Instruction
Scan the records for the word "scene". Copy each line that includes it.

Extracted entries
* * *

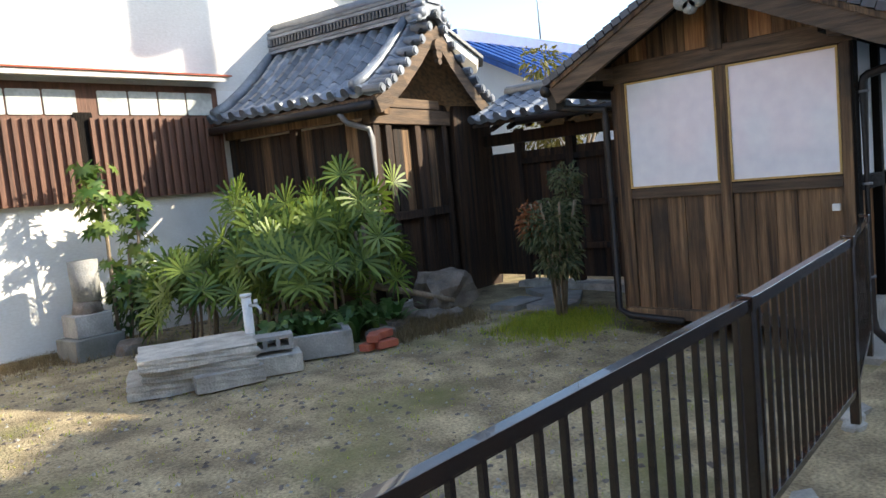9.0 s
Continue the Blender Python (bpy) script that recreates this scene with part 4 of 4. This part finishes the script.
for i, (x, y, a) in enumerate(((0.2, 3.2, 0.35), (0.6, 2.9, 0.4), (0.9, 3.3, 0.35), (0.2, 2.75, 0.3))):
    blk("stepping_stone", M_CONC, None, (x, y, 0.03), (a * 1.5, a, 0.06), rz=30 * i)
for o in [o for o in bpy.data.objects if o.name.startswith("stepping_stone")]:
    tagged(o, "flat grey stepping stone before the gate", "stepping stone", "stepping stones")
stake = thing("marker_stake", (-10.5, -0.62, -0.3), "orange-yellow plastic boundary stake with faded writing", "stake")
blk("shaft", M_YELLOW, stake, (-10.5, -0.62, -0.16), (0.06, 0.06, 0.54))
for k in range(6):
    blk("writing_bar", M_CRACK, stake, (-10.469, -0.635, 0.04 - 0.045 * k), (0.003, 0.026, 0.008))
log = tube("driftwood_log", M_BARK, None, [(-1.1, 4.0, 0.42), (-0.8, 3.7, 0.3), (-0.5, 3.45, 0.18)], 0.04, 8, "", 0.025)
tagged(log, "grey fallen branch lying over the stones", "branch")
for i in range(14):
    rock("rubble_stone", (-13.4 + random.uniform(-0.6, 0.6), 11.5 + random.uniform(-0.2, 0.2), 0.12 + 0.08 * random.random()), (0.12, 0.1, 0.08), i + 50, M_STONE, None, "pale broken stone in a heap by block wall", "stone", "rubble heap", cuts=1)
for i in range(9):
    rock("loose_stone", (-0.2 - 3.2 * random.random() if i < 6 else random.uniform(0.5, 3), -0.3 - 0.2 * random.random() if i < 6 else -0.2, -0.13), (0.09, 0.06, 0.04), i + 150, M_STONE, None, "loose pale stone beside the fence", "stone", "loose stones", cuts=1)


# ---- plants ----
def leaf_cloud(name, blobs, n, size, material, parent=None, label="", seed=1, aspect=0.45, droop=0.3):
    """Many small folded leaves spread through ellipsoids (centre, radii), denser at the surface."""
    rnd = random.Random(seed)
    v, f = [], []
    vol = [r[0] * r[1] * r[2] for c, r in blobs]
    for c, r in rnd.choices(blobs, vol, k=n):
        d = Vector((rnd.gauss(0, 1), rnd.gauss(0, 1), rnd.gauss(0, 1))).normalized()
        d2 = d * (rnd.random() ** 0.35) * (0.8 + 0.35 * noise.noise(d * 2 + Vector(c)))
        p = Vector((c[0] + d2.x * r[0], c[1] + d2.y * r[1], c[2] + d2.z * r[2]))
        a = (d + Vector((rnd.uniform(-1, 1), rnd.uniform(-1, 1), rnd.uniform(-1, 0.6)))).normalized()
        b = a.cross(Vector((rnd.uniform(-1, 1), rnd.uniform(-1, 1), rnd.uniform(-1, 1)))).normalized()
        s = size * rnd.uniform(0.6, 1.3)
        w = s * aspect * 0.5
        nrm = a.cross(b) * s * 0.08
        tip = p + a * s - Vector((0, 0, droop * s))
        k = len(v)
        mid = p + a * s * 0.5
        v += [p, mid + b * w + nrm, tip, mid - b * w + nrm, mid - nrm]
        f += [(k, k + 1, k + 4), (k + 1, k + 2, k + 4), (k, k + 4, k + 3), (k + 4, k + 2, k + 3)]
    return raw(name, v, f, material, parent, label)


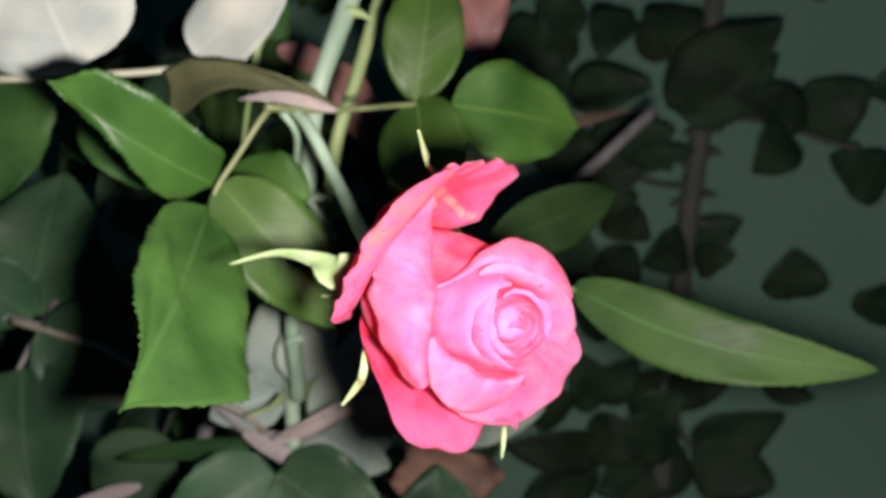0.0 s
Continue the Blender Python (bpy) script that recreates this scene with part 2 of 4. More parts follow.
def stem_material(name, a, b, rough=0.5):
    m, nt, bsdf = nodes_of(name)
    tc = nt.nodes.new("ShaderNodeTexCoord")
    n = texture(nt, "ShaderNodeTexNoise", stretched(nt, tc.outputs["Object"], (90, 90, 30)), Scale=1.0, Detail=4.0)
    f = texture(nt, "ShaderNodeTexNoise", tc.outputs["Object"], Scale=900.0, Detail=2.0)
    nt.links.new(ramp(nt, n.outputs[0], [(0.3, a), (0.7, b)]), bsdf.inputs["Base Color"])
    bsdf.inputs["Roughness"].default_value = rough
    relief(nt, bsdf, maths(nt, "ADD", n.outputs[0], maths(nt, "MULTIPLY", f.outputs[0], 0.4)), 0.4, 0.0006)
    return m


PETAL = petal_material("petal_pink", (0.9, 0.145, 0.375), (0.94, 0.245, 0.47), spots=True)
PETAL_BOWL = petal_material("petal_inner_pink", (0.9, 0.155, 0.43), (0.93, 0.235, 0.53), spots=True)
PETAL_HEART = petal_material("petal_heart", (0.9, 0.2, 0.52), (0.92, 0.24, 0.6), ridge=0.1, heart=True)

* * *

Exercise result
Continue the Blender Python (bpy) script that recreates this scene with part 4 of 4. This part finishes the script.
Continue the Blender Python (bpy) script that recreates this scene with part 2 of 4. More parts follow.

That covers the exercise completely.